The Crime of Cooking Oil and a Wise Mother’s Lesson
Recently in Rock Hill, South Carolina, the manager of a roller rink called the local police because a thirteen-year-old boy, a knot head for sure, thought it would be funny to pour cooking oil on the wooden floor, causing skaters to tumble. According to the manager of the rink, the boy brought the oil into the rink concealed in his water bottle. After the act, she called the police who arrested and handcuffed the boy. Evidently the free ride in the police cruiser impressed our latest criminal because he was later released into the custody of his mother. She, being wiser than anyone else involved in this over reach by all adults, took her son back to the rink and made him help clean up his mess. The rink manager estimates that it lost about $600 due to the closing of the rink, so I hope the mother makes him make retribution to the rink for its lost income. However, as much as I admire the mother and under stand the misguided act of the boy, I find the other actions surrounding this unfortunate episode unnecessary.
I heard of this situation on my local NBC Charlotte television station. It was, like so much television news, a brief segment that feathered the manager, the rink, and it identified the location. Fortunately, the boy and police were not shown. Next, I read a brief report by using Google under a search for a thirteen-year-old boy and roller rink and cooking oil. As in the television report, the boy was not identified. News? Hardly, just an admission of the lack of imagination by managers.
Really, I find so much wrong concerning the silly actions of a thirteen-year-old knot head in Rock Hill, South Carolina. For certain, what he did was wrong and potentially could have been dangerous for a skater or skaters. And perhaps the manager felt as if she had to call the police in order to make certain that the correct person was blamed for the prank. But did the police need to handcuff and arrest the criminal? Were his actions such that he posed more of a threat to anyone than he already had?
Perhaps the boy is unknown to the manager of the rink and well-known to the local police. Perhaps he has a history of wrong behavior at the rink, and the manager was frightened by his size and attitude. Perhaps.

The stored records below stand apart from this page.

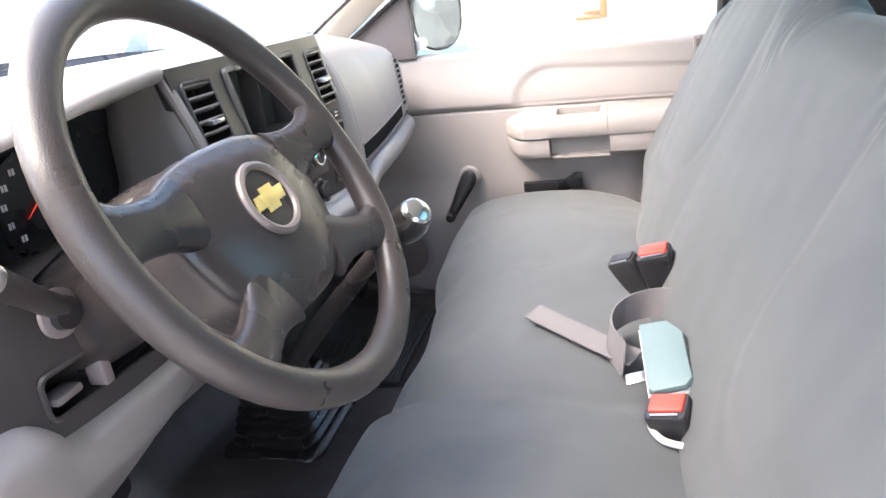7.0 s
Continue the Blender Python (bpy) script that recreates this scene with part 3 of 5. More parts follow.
part("radio_frame", rim(BAY[0] - 0.002, BAY[1] + 0.002, BAY[2] - 0.002, BAY[3], lambda x, z: stack_y(x, z) - 0.0015, 0.004, 0.0045), CHARCOAL, panel, "charcoal frame round the empty radio bay")
# paler bead paints the highlight along the inner edge of the charcoal frame
part("radio_bead", rim(BAY[0] + 0.0012, BAY[1] - 0.0012, BAY[2] + 0.0012, BAY[3], lambda x, z: stack_y(x, z) - 0.0035, 0.003, 0.0016), SPOKEGREY, panel, "highlight on the bay's inner edge, put in as a paler bead")
part("radio_blank", bin_(BAY[0], BAY[1], BAY[2], BAY[3], 0.4845, 0.045), BAYGREY, panel, "empty dark radio bay")
part("divider", box((0.005, 0.512, 0.721), (0.002, 0.03, 0.10), 0.0005), BAYGREY, panel)
part("pocket", bin_(*LP, 0.474, 0.075), PITCH, panel, "deep dark storage pocket")
part("pocket", bin_(*RP, 0.476, 0.075), PITCH, panel, "deep dark storage pocket")
for o in (LP, RP):
    w = (o[0] + o[1]) / 2
    part("pocket_lip", box((w, 0.472, o[2] + 0.007), (o[1] - o[0] - 0.002, 0.016, 0.013), 0.003), CHARCOAL, panel)
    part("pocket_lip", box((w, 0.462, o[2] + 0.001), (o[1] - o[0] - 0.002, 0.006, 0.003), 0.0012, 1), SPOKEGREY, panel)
part("vent_box", bin_(*LV, 0.4845, 0.06), PITCH, panel)
part("vent_box", bin_(*RV, 0.4845, 0.06), PITCH, panel)
for o in (LV, RV):
    for i in range(6):
        z = lerp(o[2], o[3], (i + 0.75) / 6.2)
        y = stack_y(0, z) + 0.006
        part("slat", box(((o[0] + o[1]) / 2, y, z), (o[1] - o[0], 0.014, 0.0036), 0.001, 1, m=Euler((radians(-24), 0, 0)).to_matrix().to_4x4()), SPOKEGREY, panel)
    for i in range(3):
        x = lerp(o[0], o[1], (i + 1) / 4)
        part("fin", box((x, 0.505, (o[2] + o[3]) / 2), (0.0016, 0.014, o[3] - o[2]), 0), CHARCOAL, panel)
    z = lerp(o[2], o[3], 0.44)
    part("vent_thumb", box((lerp(o[0], o[1], 0.5), stack_y(0, z) - 0.002, z), (0.026, 0.016, 0.006), 0.002), CHROME, panel, "satin vent thumb tab")
for o in (LS, RS):
    cx, cz = (o[0] + o[1]) / 2, (o[2] + o[3]) / 2
    part("switch_well", bin_(*o, 0.474, 0.02), SMOOTHBLACK, panel)
    part("switch", box((cx - 0.002, 0.466, cz), (0.026, 0.012, 0.0135), 0.0025), SMOOTHBLACK, panel, "small rocker switch")
    for d in (-0.0028, 0.0028):
        part("switch_mark", box((cx + 0.001, 0.4597, cz + d), (0.009, 0.0006, 0.0024), 0), WHITEPRINT, panel)
    part("switch_end", box((o[0] + 0.004, 0.467, cz), (0.006, 0.006, 0.013), 0.001), CHARCOAL, panel)
    part("switch_end", box((o[1] - 0.004, 0.467, cz), (0.006, 0.006, 0.013), 0.001), CHARCOAL, panel)

# heater control plate with three knobs
hv = part("heater_plate", prism(rounded(0.205, 0.076, 0.004, 3), 0.006, Matrix(((1, 0, 0, 0.003), (0, 0, -1, 0.4618), (0, 1, 0, 0.625), (0, 0, 0, 1))), 0.0012), CHARCOAL, panel, "charcoal heater control plate")
part("button_field", prism(rounded(0.091, 0.050, 0.001, 2), 0.003, Matrix(((1, 0, 0, -0.003), (0, 0, -1, 0.4608), (0, 1, 0, 0.6245), (0, 0, 0, 1))), 0.0006, 1), SMOOTHBLACK, hv)
for x in (-0.0242, 0.0164):
    part("button_joint", box((x, 0.4604, 0.6245), (0.0006, 0.0008, 0.050), 0), PITCH, hv)


def to_face(x, y, z):
    """Local x to the right, local y up, local z out of the panel towards the seats."""
    return Matrix(((1, 0, 0, x), (0, 0, -1, y), (0, 1, 0, z), (0, 0, 0, 1)))


def arc(r0, r1, a0, a1, n=18):
    return [(math.cos(radians(lerp(a0, a1, i / n))) * r1, math.sin(radians(lerp(a0, a1, i / n))) * r1) for i in range(n + 1)] + \
           [(math.cos(radians(lerp(a1, a0, i / n))) * r0, math.sin(radians(lerp(a1, a0, i / n))) * r0) for i in range(n + 1)]


def mark(name, outline, m, mat, parent, lift=0.0):
    return part(name, prism(outline, 0.0006, m @ Matrix.Translation((0, 0, lift)), 0), mat, parent, "", 0)


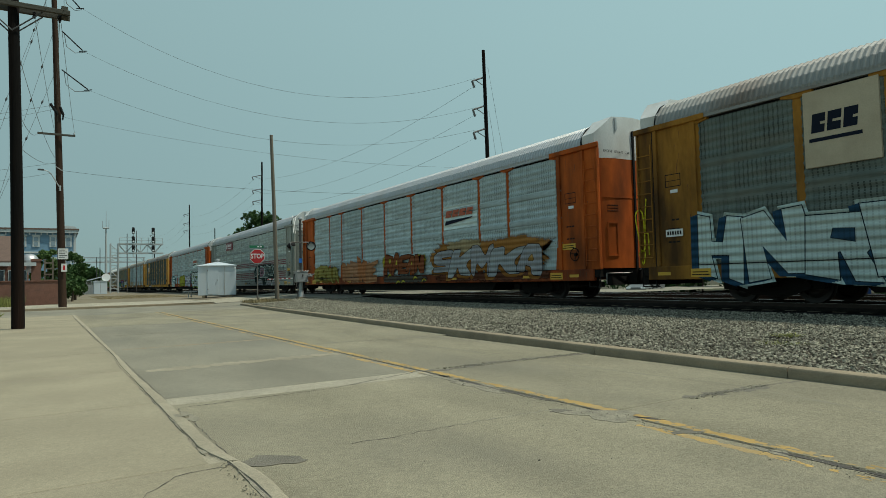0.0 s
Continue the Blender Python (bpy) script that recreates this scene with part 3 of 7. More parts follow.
def autorack(k, style):
    """One covered car-carrying wagon; y = 0 at its front corner, z = 0 on the rails."""
    body, roofm, panelm, capm = style["body"], style["roof"], style["panel"], style.get("cap", WHITE_P)
    car = thing("autorack_wagon", style["label"], "train wagon", pose(MID, 0, RAIL_Z), group="wagons of the freight train")
    lbl = style.get("panel_label", "")
    # underframe and sills
    part("underframe", shared("underframe", lambda: slab([(0.2, 0.86), (5.4, 0.86), (6.0, 0.27), (CAR_L - 6.0, 0.27), (CAR_L - 5.4, 0.86), (CAR_L - 0.2, 0.86), (CAR_L - 0.2, 0.96), (0.2, 0.96)], -1.3, 1.3, "yz")), UNDER, car, "black underframe")
    for s in (-1, 1):
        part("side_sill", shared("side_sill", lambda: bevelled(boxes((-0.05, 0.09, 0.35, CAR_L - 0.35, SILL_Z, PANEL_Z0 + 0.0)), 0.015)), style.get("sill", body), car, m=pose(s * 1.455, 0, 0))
        part("eave_rail", shared("eave_rail", lambda: boxes((-0.05, 0.06, 0.1, CAR_L - 0.1, EAVE_Z - 0.015, EAVE_Z + 0.06))), roofm, car, m=pose(s * 1.455, 0, 0))
    roof = part("roof", shared("roof", roof_mesh), roofm, car, style.get("roof_label", "ribbed sheet metal roof"))
    if style.get("rusty"):
        part("rust_stain", rusty_crests(), RUST, roof, "rust along the crests of the roof sheets")["kind"] = "stuff"
    # side panels and posts
    edges = [P0] + POSTS + [P1]
    for s in (-1, 1):
        for i, (a, b) in enumerate(zip(edges, edges[1:])):
            w = b - a - 0.17
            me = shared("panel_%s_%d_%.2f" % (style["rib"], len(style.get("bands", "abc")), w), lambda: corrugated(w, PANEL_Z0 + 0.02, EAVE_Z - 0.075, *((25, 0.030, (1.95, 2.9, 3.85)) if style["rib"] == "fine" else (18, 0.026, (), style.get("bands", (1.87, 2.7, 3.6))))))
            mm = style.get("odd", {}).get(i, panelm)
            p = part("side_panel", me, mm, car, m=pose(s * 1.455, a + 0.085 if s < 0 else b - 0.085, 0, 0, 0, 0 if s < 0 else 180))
            for z in (1.95, 2.9, 3.85) if style["rib"] == "fine" and s < 0 else ():
                part("joint", shared("joint_%.2f" % w, lambda: boxes((-0.003, 0.03, 0.02, w - 0.02, -0.017, 0.017))), BLACK_P, p, "dark joint between two sheets", m=pose(0, 0, z))
        for y in edges:
            part("post", shared("post_%.2f_%.3f" % (style["flare"], style.get("recess", 0.032)), lambda: post_mesh(style["flare"], style.get("recess", 0.032), style.get("cap_half", 0.36))), style.get("post", body), car, m=pose(s * 1.455, y, 0, 0, 0, 0 if s < 0 else 180))
    # solid black box fills the wagon; its colour stands for the unlit inside
    part("interior", shared("interior", lambda: boxes((-1.34, 1.34, 0.5, CAR_L - 0.5, 0.965, EAVE_Z + 0.1))), BLACK_P, car, "solid black filler in place of the unlit decks")
    # the shade in the gap below the panels is laid on as a black strip
    part("drip_edge", shared("drip_edge", lambda: boxes((-0.024, 0.0, P0, P1, 0.966, 0.988))), BLACK_P, car, "black strip that draws the shaded gap under the panels", m=pose(-1.505, 0, 0))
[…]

Since the boy thought of pouring oil on the rink floor, I bet he was a regular skater at the rink and was known by the manager, at least by sight. I imagine that she was upset by the oil poured on her floor and the danger it presented. I imagine she became a bit desperate and turned to the local police for help. I appreciate her actions but can’t for the life of me understand why the police would handcuff and arrest a mere boy for such a prank.
It seems to me that our culture is prone to overacting in so many situations, especially those involving young people. We have lost our cultural discretion. We have become so fearful as a culture and individuals that we have allowed it to overtake our lives so that, as Clarence Jordan writes, “Fear is the polio of the soul which prevents our walking by faith.” Jordon writes that in light of religion, but it is true in the secular as well. We have no or little faith in anything, just low-level desires or wishes or both. Thus, we have lost our individual and collective discretion. We have taken it away from our police and judges. Our youth coaches are made to treat all young athletes the same or some irate parent explodes. We have melted. Into a blob.
I admire the boy’s mother for her wisdom and grit. She takes him from the police station to do the best thing possible: clean up your mess. This is a life lesson that is like other life lessons not taught enough today by adults. We can do and need to do better by our knot heads.